Pembangunan Kolam Penelitian Lumba-lumba UGM Ditentang
Minggu, 5 Juni 2011 16:19 WIB
TEMPO Interaktif, Yogyakarta - Para aktivis pecinta dan peduli satwa menentang rencana pembangunan kolam lumba-lumba di kampus Universitas Gadjah Mada. Menurut mereka, penelitian di alam liar dinilai lebih bagus dan lebih menjaga kelestarian binatang mamalia itu.
"Kami menyatakan keberatan dan mendesak pembatalan rencana itu," kata Angelina Pane, Manager Program Animal Friends Jogja (AFJ), Minggu, 5 Juni 2011.
Lumba-lumba, kata Angelina, dapat dikategorikan sebagai "makhluk yang setara dengan manusia".
Lumba-lumba adalah mamalia laut dengan kecerdasan tinggi yang memperlihatkan keahlian dan kesadaran diri yang semula diklaim hanya dimiliki oleh manusia. Penemuan studi perilaku menunjukkan bahwa pertunjukan-pertunjukan lumba-lumba, fasilitas terapi kesehatan dengan bantuan lumba-lumba, dan bentuk-bentuk pengurungan lain, secara psikologis berbahaya bagi lumba-lumba.
"Ini juga memberikan informasi yang keliru tentang gambaran kapasitas intelektual lumba-lumba," kata dia.
Angelina mengutarakan bahwa lumba-lumba dapat menjelajah puluhan kilometer dalam gerak lurus setiap hari. Ketika hidup di lautan lepas, mereka menggunakan navigasi sonar yang tidak hanya membuat mereka dapat mengetahui jarak, tetapi juga dimensi dan mendeteksi obyek-obyek di sekitarnya, baik makhluk hidup maupun benda mati.
Mengapa lumba-lumba tidak boleh dikurung? Sebab, pancaran sonar lumba-lumba melingkupi radius yang luas. Namun, saat berada dalam kurungan dinding-dinding kolam, pancaran sonar akan memantul kembali dengan cepat. Dalam keadaan ini, tingkat stres tinggi akan dialami lumba-lumba.
Bahkan, lumba-lumba adalah makhluk sosial dengan kebutuhan fisik, mental, dan berperilaku alami yang hanya dapat dipenuhi dan terakomodasi dengan baik ketika mereka hidup di habitat alamiah.

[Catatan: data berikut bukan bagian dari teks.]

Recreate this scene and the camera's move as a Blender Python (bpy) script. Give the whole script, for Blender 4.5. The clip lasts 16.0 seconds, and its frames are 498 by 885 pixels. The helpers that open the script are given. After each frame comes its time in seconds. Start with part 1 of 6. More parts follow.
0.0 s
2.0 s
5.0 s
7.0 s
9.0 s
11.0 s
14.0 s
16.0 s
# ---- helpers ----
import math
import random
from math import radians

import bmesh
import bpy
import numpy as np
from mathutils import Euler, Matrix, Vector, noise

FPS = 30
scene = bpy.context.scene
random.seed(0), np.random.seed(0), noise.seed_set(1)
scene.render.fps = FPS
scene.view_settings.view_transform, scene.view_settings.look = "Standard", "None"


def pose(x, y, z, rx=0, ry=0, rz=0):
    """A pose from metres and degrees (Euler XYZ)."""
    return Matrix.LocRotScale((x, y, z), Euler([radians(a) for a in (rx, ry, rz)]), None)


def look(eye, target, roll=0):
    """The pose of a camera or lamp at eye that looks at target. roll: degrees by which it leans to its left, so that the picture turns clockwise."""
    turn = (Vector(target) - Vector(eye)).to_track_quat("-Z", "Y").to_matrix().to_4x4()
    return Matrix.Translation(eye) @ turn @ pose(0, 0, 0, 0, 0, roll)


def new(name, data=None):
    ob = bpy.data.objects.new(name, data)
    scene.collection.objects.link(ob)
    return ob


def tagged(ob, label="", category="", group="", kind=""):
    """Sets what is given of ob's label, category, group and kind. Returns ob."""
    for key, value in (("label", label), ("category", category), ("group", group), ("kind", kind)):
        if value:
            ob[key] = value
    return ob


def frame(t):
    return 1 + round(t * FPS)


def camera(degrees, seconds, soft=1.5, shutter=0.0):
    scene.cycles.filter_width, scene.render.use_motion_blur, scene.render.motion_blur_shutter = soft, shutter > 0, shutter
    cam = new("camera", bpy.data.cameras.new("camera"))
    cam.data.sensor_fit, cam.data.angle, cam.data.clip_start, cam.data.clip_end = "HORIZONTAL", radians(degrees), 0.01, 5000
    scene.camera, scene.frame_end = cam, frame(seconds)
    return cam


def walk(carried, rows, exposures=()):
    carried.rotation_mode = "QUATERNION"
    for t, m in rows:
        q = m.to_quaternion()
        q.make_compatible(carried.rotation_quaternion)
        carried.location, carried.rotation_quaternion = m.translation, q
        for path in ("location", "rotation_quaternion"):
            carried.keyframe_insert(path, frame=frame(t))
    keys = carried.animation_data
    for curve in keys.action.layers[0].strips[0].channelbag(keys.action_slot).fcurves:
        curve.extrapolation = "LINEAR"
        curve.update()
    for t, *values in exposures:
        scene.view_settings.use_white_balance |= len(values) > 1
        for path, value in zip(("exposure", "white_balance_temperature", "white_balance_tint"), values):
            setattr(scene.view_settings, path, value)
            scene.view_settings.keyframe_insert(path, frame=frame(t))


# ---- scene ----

Kehidupan di dalam kolam pemeliharaan jauh berbeda. Lumba-lumba dipaksa hidup di area yang sangat terbatas tanpa akses ke kebutuhan alamiahnya. "Itu bisa mengakibatkan stres, kebosanan, dan penurunan sistem kekebalan tubuh," kata dia.
Lumba-lumba juga rentan terhadap trauma dan penderitaan ketika dipaksa hidup terkungkung. Melakukan penelitian di habitat alami jauh lebih bermanfaat bagi perlindungan, pelestarian, dan kesejahteraan satwa.
Para aktivis dari warga dan pecinta binatang itu akan melakukan unjuk rasa pada Senin, 6 Juni 2011, di Bundaran Universitas Gadjah Mada.
Universitas tersebut telah menandatangani perjanjian dengan PT Wersut Seguni Indonesia dari Kendal, Jawa Tengah, September tahun lalu. PT tersebut memiliki fasilitas rekreasi dengan sirkus lumba-lumba. Rencananya, pembangunan kolam ada di kawasan Fakultas Kedokteran Hewan.
Dihubungi terpisah, Kepala Humas dan Protokoler Universitas Gadjah Mada Suryo Baskoro mengatakan bahwa penelitian akademis lumba-lumba penting bagi masyarakat. Namun, dengan berbagai pertimbangan, pembangunan kolam penelitian lumba-lumba sudah diputuskan untuk ditunda.
"Kami sudah memutuskan pembangunan kolam penelitian lumba-lumba ditunda," kata dia.